Entre 1993 e 1996, segundo os pesquisadores Sílvio Mendes Zancheti e Norma Lacerda, o poder público investiu R$ 2,66 milhões na área do Polo Bom Jesus (cerca de 10% do bairro). Já a iniciativa privada investiu R$ 2,85 milhões. Ou seja, para cada R$ 1,00 público, o setor privado investiu R$ 1,07.
Renascer cultural e turístico
Com o casario recuperado e a chegada de bares e restaurantes, a Rua do Bom Jesus se transformou, ao longo dos anos 1990, em polo de entretenimento e turismo.
Shows e apresentações culturais passaram a ser realizados em palcos montados no fim da rua, com nomes como Antônio Nóbrega e Alceu Valença.

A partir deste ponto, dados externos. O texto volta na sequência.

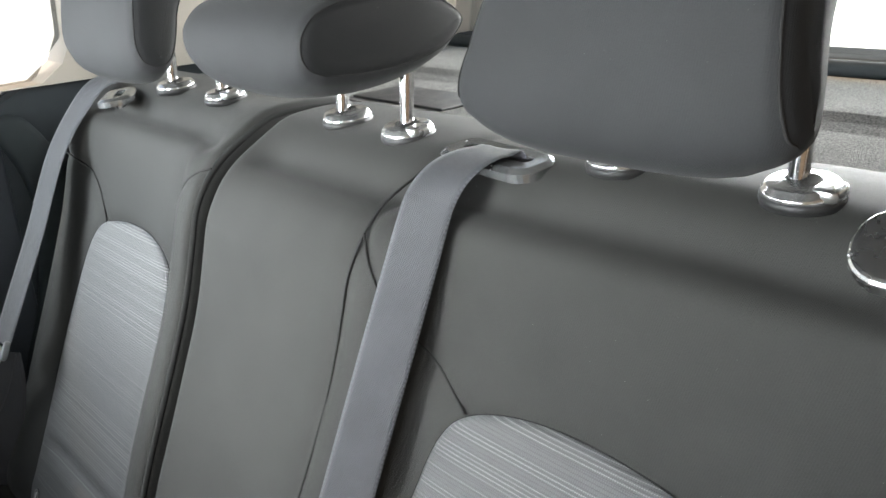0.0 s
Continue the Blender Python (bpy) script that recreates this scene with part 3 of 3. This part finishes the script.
# ---- headrests ----
OUTER = spline([(0.152, 0.972), (0.138, 0.985), (0.133, 1.02), (0.143, 1.08), (0.159, 1.122), (0.188, 1.146), (0.23, 1.150), (0.28, 1.138), (0.306, 1.112), (0.305, 1.088), (0.285, 1.072),
                (0.24, 1.068), (0.208, 1.064), (0.193, 1.046), (0.185, 1.01), (0.177, 0.985), (0.165, 0.972), (0.152, 0.972)], 0.006)[:-1] - (0.25, 0.945)
LOWSET = spline([(0.142, 0.990), (0.126, 1.000), (0.119, 1.020), (0.124, 1.046), (0.146, 1.062), (0.19, 1.068), (0.24, 1.066), (0.277, 1.053), (0.291, 1.036), (0.283, 1.017),
                 (0.264, 1.001), (0.238, 0.992), (0.205, 0.987), (0.170, 0.987), (0.142, 0.990)], 0.005)[:-1] - (0.25, 0.945)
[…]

Mais adiante, eventos como o Carnaval tomariam conta da vizinha Praça do Arsenal.

Ao mesmo tempo, a Rua da Moeda passou por uma ocupação espontânea, marcada pela abertura de bares de perfil alternativo e frequentados por um público mais jovem. Essa dinâmica levou a geração que viveu aquele período a dividir simbolicamente a cena noturna local entre uma “Berlim Ocidental”, representada pela Rua do Bom Jesus, e uma “Berlim Oriental”, associada à Moeda.
Com o tempo, a Moeda também passou a receber estímulos culturais importantes, como o festival Rec-Beat e o bar Pina de Copacabana, que se tornaram referências da geração mangue.
A reabilitação da Bom Jesus mostrou que era possível revitalizar o Bairro do Recife e atrair investimentos sustentáveis. Em 2000, o governo estadual de Jarbas Vasconcelos fortaleceu essa visão ao fundar o Porto Digital, parque tecnológico que reabilitou imóveis para abrigar empresas de tecnologia da informação, começando pela sede da Rua do Apolo, nº 181.
Guia gastro cultural

Hoje, o Bairro do Recife é um dos principais polos boêmios e gastronômicos do Centro. Em 2024, o Porto Digital lançou um guia interativo com os estabelecimentos do bairro: bares, cafés, restaurantes, espaços culturais e estacionamentos.
O levantamento identificou mais de 100 pontos de interesse. O mapeamento mais recente inclui 42 restaurantes, 20 bares, 39 cafés/lanchonetes, 1 cinema, 3 teatros, 8 museus ou galerias de arte e 12 estacionamentos. O acesso ao guia é gratuito e está disponível online.